3. The waterproof silicone rubber sheet of claim 1 or 2, wherein the silicone gel composition comprises:

(D) 20 to 100 parts by weight of an organopolysiloxane having at least two silicon-bonded alkenyl groups per molecule,

(E) 0 to 80 parts by weight of a resinous copolymer composed primarily of R² ₃SiO_1/2units (wherein R²represents substituted or unsubstituted monovalent hydrocarbon groups, at least one of which is an alkenyl group) and SiO₂units (with the proviso that the sum of components (D) and (E) is 100 parts by weight),

(F) an organohydrogenpolysiloxane having at least two silicon-bonded hydrogen atoms (SiH groups), in an amount of from 0.5 to 20 parts by weight per 100 parts by weight of the sum of components (D) and (E), and

(G) an addition reaction catalyst in an amount of from 1 to 1,000 ppm based on the sum of the alkenyl group-containing organopolysiloxanes in components (D) and (E);

and the composition has a hardness after curing, as measured with a type CSR-2 durometer, of from 3 to 20.
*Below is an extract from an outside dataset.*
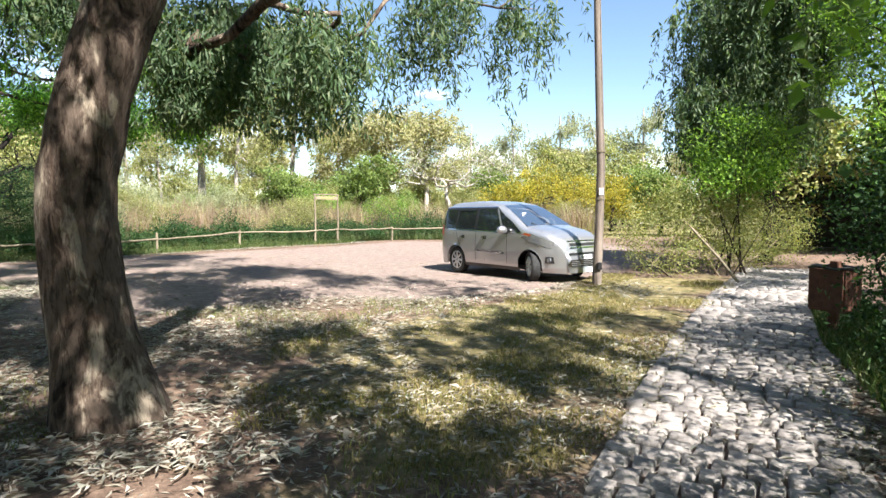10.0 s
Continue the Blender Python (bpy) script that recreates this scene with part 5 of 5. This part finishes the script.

4. The waterproof silicone rubber sheet of claim 1, wherein the base material layer comprises a reinforcing layer which is made of reinforcing fibers and has on either side thereof an elastomer layer made of a cured silicone rubber composition.

5. A method for waterproofing with a waterproof silicone rubber sheet, comprising the step of liquid-tightly covering an area containing a place where moisture infiltration is to be prevented by installing side-by-side a plurality of the waterproof silicone rubber sheets of claim 1, and liquid-tightly overlapping and attaching the mutually adjoining waterproof sheets to an overlap width of at least 5 mm.

6. The method for waterproofing with a waterproof silicone rubber sheet of claim 5, wherein the waterproof sheet is attached directly without a primer to the place where moisture infiltration is to be prevented, and lateral ends and edges of the attached waterproof sheet are sealed.